The realty industry is amongst one of the strongest in the country, an industry which didn’t go down like other industries did even during the recession. Even demonetization wasn’t able to grind the industry to a halt, unlike many of the unorganized sectors.
The real estate industry is a pivotal sector in the Indian economy, generating employment for millions of Indians, and ranks second after the agricultural industry for job creation. The real importance of the realty industry can be understood when you see its 5-6% GDP contribution towards the country’s economy, aside from creating demand from more than 250 ancillary industries.
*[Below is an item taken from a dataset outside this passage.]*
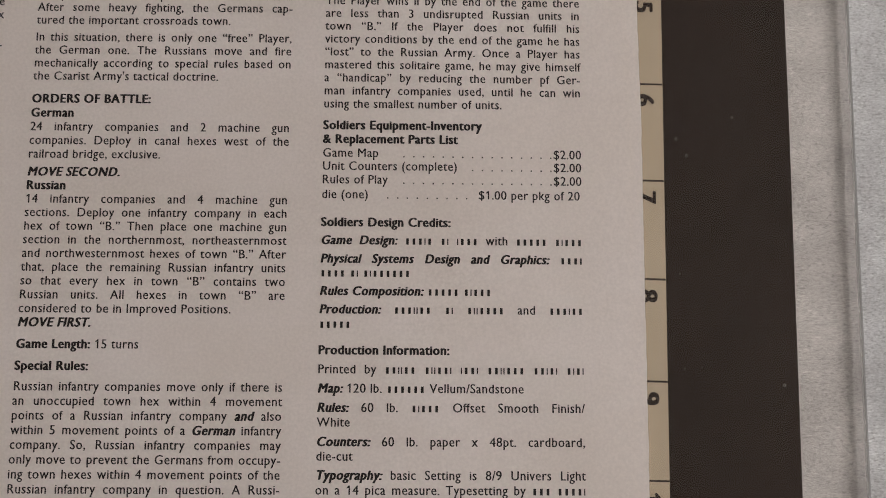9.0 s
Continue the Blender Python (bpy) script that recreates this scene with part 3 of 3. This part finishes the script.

However, real estate has always been bogged down with multiplicity of taxes on materials as well as legal transactions including the service taxes, VAT, as well as stamp duty, etc. So with the implementation of the GST, the supply chain mechanism is getting completely revamped with invoices being stored in clouds. The multitude of taxes has also been streamlined with only four taxes being applicable currently – 5%, 12%, 18% and 28%. Though the Goods and Services Tax is touted to go easy on the pocket, it seems unlikely as the middle and luxury segments are the ones targeted by the GST- and that’s where the sales are.
The aim of GST is to bring transparency in all transactions in the real estate industry which till now has been inundated with numerous anomalies and discrepancies. The introduction of the single tax system is expected to remove the multiple taxes that inflate the cost of goods; the windfall of these benefits is supposed to be passed onto the consumers, but that remains to be seen as real estate pricing is driven by market forces. As it is, the realty industry enjoys tax breaks in the SEZ zones, with the same rule expected to be carried forward under GST too.
For about a year till things fall in place, sale of land and buildings are out of the ambit of GST. However, construction under the GST will see some benefit due to the rates declared for essentials like bricks, cement and iron. Tax under GST for cement is 28% while earlier it was 23-24%, however other taxes charged over the earlier rate would be absorbed under the GST. Likewise, current tax rates for iron rods are 18% while earlier it was about 19.5%. Similarly, bricks used in construction under GST rates, stand at 28% while earlier it was 25-26%. But the logistics and transportation charges of these commodities are expected to come down and get subsumed under the GST laws, leading to a no-loss situation.
In conclusion, impact of GST on realty sector is expected to be neutral, even when GST rates are higher than earlier rates. However, some benefits are expected due to greater transparency and accountability.